20 Aug 2009 - 2:35pm | Daya Nath Singh
Emergence of a composite silk unit, namely, Fabric Plus is a boon to the silk industry in Assam. Union minister for textiles, Dayanidhi Maran, on August 19 last, inaugurated a composite silk unit at Chaygaon industrial growth centre, near Guwahati. The project is estimated to cost around Rs.5.50 crore, including infrastructure for spun silk mill, machineries, working capital and looms etc. The promoters, Fabric Plus, have contributed an amount of Rs.22.60 lakh. The Central and State governments have provided a subsidy of Rs.155.30 lakh and Rs.48.10 lakh respectively, for installation of machineries and equipments etc. The total output from the mill is likely to support around 4000 Eri farmers in the state, by providing appropriate market linkage.

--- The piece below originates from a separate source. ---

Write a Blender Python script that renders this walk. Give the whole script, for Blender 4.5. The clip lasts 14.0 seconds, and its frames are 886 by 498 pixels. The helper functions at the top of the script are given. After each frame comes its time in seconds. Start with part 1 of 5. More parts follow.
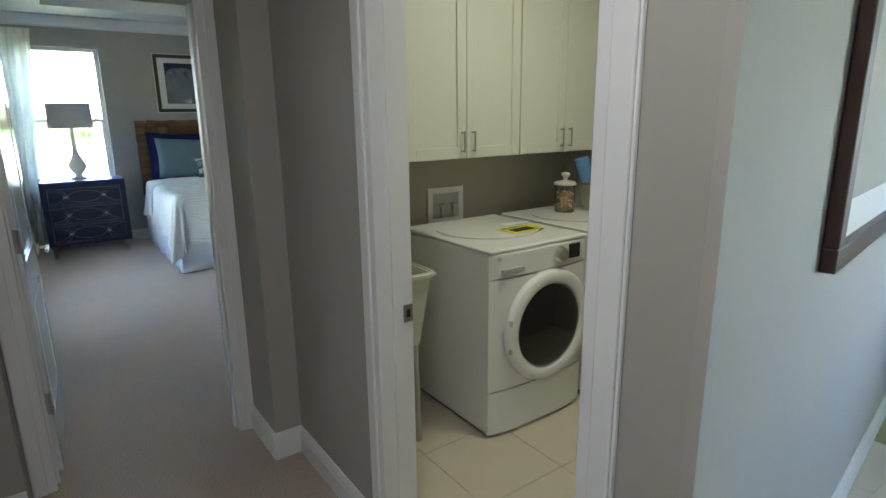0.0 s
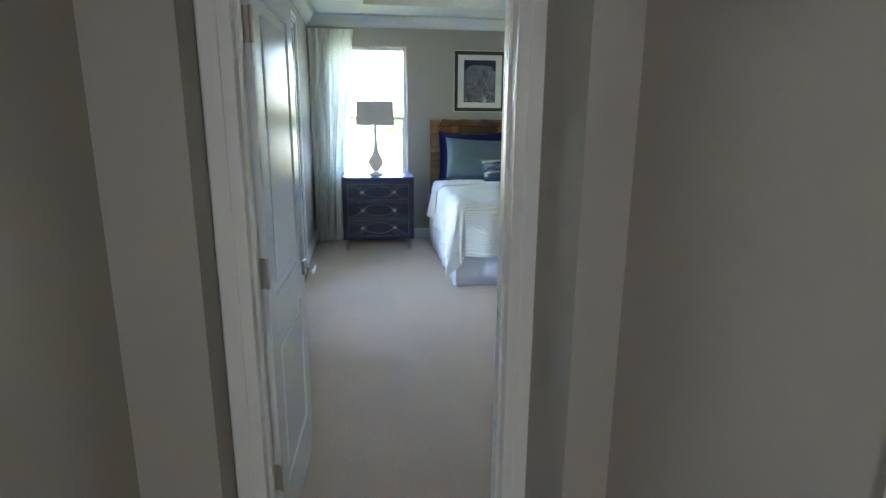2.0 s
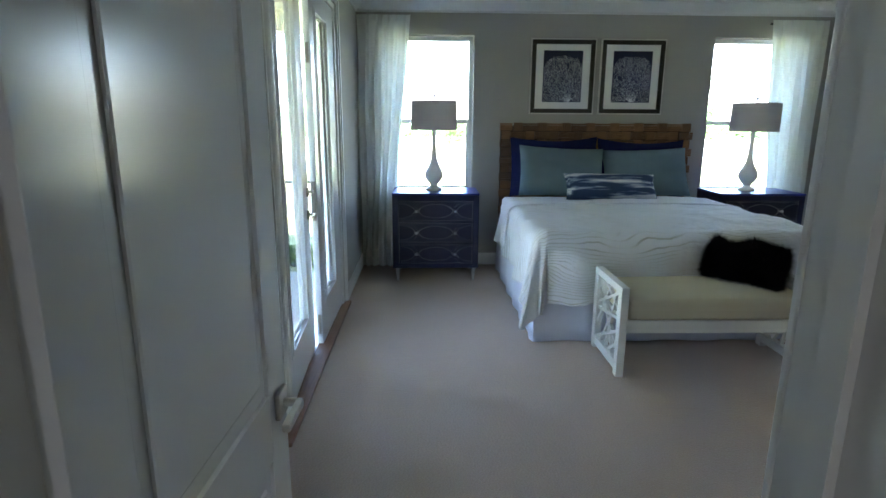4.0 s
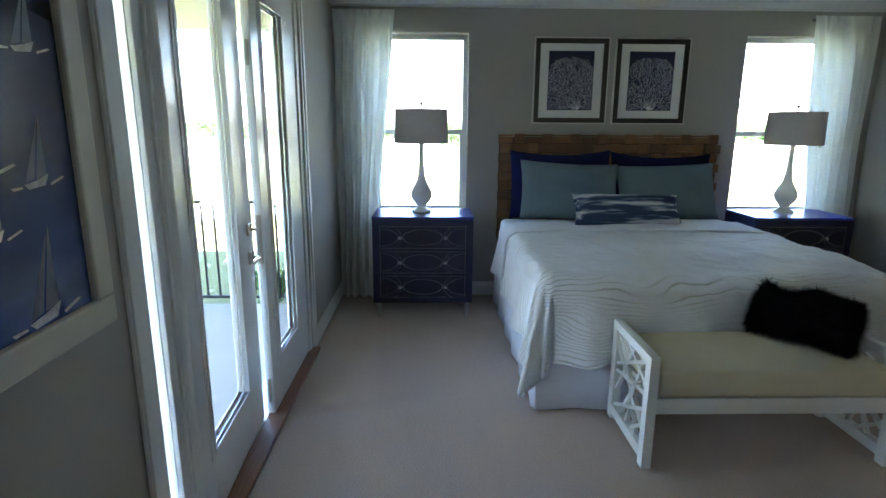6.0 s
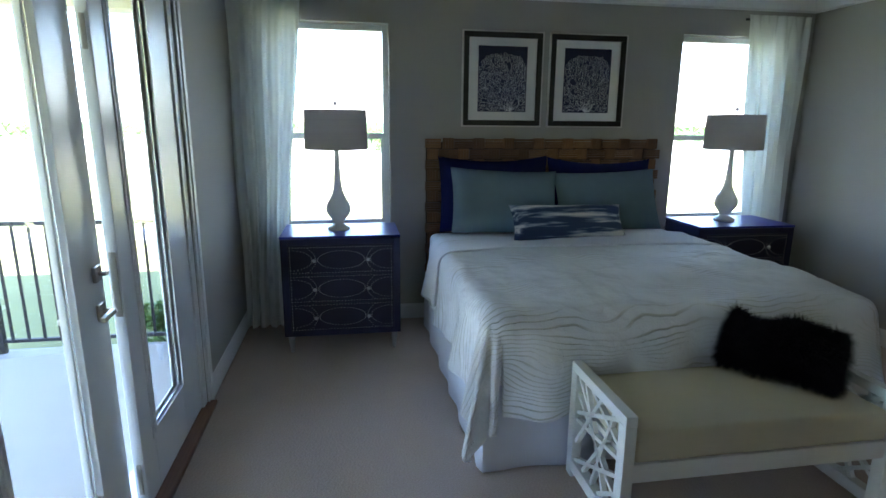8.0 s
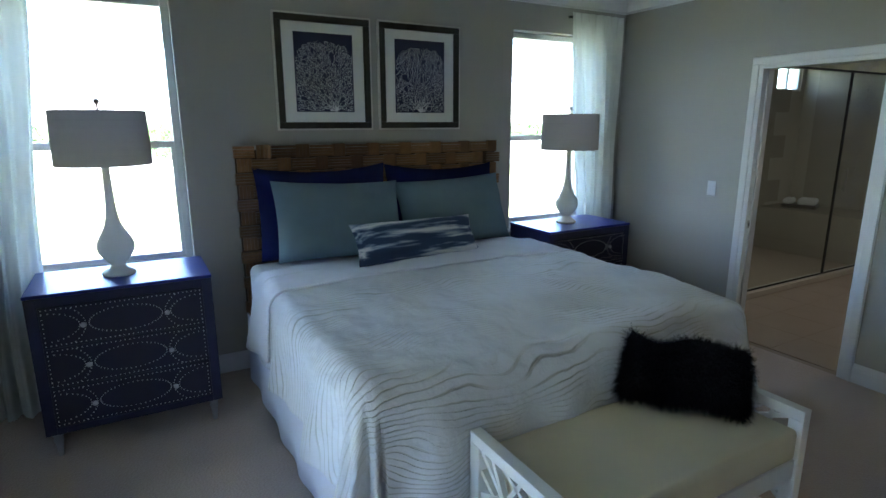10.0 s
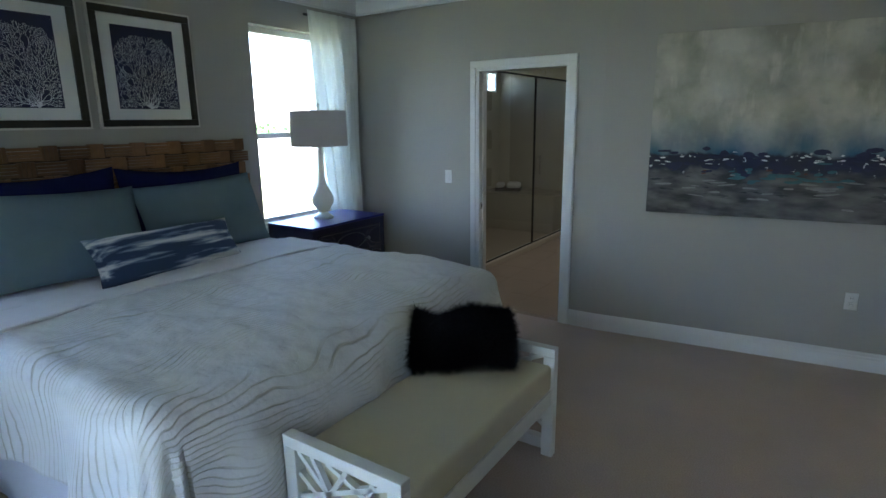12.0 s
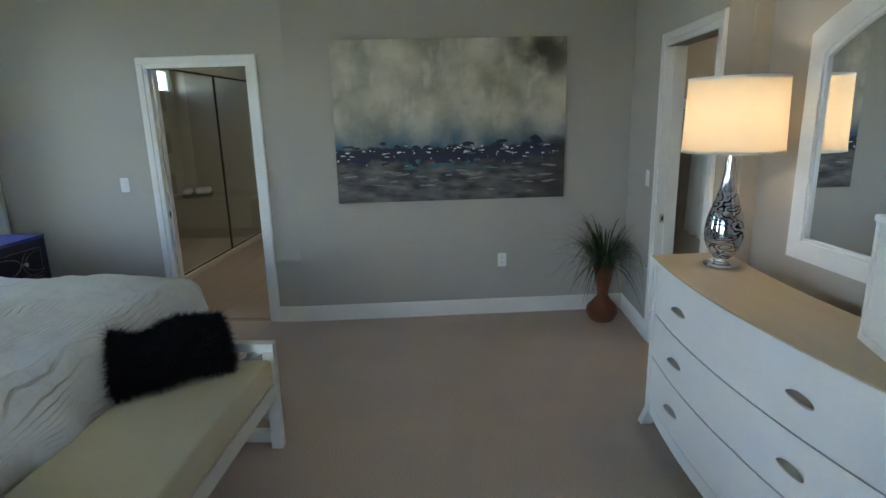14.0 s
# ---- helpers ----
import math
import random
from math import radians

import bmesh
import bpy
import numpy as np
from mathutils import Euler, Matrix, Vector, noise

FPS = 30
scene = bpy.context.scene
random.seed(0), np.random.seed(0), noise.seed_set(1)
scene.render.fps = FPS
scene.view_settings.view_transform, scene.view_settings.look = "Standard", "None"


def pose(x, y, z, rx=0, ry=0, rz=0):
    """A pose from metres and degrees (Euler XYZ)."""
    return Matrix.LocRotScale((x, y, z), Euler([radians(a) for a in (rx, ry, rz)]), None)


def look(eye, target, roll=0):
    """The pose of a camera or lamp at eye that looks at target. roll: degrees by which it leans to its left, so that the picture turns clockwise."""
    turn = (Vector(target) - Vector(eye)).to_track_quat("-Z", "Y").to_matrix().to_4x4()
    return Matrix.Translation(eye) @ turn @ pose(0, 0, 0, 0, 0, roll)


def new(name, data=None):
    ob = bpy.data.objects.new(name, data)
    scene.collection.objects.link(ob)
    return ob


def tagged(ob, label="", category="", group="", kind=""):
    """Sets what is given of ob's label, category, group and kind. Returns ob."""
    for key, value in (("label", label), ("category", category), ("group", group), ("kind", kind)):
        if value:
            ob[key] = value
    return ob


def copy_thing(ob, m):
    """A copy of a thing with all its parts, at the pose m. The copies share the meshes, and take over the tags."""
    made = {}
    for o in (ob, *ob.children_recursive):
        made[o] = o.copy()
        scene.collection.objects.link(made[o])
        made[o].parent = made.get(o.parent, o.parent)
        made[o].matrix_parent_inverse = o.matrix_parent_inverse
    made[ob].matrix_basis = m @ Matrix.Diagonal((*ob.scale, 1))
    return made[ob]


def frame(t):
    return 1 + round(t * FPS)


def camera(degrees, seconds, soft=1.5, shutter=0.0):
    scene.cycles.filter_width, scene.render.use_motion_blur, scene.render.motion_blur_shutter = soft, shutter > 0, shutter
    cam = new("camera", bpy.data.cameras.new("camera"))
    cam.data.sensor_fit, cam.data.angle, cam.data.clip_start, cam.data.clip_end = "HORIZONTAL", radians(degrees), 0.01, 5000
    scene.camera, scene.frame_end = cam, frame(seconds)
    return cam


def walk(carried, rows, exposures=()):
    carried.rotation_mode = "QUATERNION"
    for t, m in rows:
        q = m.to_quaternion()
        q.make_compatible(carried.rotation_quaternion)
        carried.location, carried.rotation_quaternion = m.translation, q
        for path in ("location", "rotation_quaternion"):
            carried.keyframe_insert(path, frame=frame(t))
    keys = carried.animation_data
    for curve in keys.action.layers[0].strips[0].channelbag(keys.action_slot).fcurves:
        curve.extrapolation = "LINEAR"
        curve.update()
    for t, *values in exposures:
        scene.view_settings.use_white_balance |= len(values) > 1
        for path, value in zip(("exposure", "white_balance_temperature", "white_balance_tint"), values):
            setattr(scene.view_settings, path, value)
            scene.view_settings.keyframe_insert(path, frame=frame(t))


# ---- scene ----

Sericulture has been practiced in Assam from time immemorial and state is proud of producing Muga, Eri and Mulberry silk. The entire sericulture sector, particularly, the pre-cocoon sector involves about 1.85 lakh household in the state, almost seventy percent involved in Eri-sector followed by 15 percent in each Mulberry and Muga sectors, informed, Mr. J Sampat, Joint Director (Publicity) Central Silk Board, Bangalore, to media persons at Guwahati.
The total raw silk production in the state of Assam during the year 2008-09 is reported to be 1261 MTs, which includes 1141 MTs of Eri silk, 105 MTs of Muga and 15 MTs of Mulberry silk. There has been steadily progress in Vanya (Eri and Muga) silk production. While there was a continuous progress in production of Muga silk, Eri silk production was increasing by leaps and bounds and reached new peaks, but there was a declining in Mulberry silk production, he said. Eri culture is quite popular and the activities are confined to women folk for secondary source of income. The catalytic development program me, jointly implemented by the Central Silk Board, department of sericulture, Government of Assam, has brought new areas under Muga and Eri sectors, created infrastructures in seed, reeling, spinning under weaving sectors and with the stakeholders and a large number of people have taken up Muga and Eri culture.
Sericulture development schemes being implemented by the Central Silk Board and the department of sericulture, Government of Assam includes the assistance of states and private garners for strengthening silkworm, seed production (Mulberry, Muga and Eri sectors), construction of rearing houses and crop insurance, support to silkworm rearers, for raising of nurseries and maintenance of food plantations of silkworms, providing services of master feelers, weavers, dyers to improve quality and productivity, support to agencies for up gradation and popularization of improved reeling, spinning devices to reduce drudgery and increase income of silk feelers and spinners, product development and diversification of Vanya silks for value addition.
The UNDP sponsored program me implemented during 1999-2003 was instrumental in systemizing the Muga and Eri silk industry and modernizing the finished products. The Muga reeling activities are mainly concentrated in Kamrup, Kokrajhar, Goalpara, Shivsagar, Tinsukia, Lakhimpur and Dhemaji districts. Bamundi under Sualkuchi area is the main reeling and weaving cluster of Muga silk. The Eri cocoon spinning activities are largely concentrated in Kamrup, Bodoland Territorial Autonomous District (BTAD), Goalpara, Karbi Anglong cluster. Mulberry reeling is done in government as well as private sectors, by using multi-end reeling ;machine located in Darrang, Shivsagar and Jorhat districts.
The Muga and Eri silk reeling and spinning activities are intensified with popularization of the CTR & TI, Ranchi improved Charkhas, Pedal motor operated reeling machines and RMRS improved Bani reeling machines and CSTRI, Bangalore spinning wheel, Amber Charkha spinning wheel. The large quantities of silk yarn produced in the state is utilized within the productions clusters and small quantity of Muga and Eri yarn is available outside the state.
With the introduction of tailor made technologies for host plant cultivation, silkworm rearing and post cocoon processing, there has been tremendous improvement in the quality and quantity of Eri silk in recent years. The production of Eri raw silk has gone up from 1485 MTs in 2006-07 to 2038 MTs in 2008-09 in the country. What’s needed is the forward linkage of a well equipped silk mill that could convert these cocoons into very fine count yarn, a much sought after raw material to design fine quality garments for the international market.
These initiatives would go a long way in organizing the Eri silk industry on systematic line more so the procurement/movement of Eri cocoons from areas of their origin and ensure sustained production of quality yarn of high quality in demand for production of value added products of Eri silk and in the process, it would also address the basic needs of employment and socio-economic upliftment of the rural populace in the country.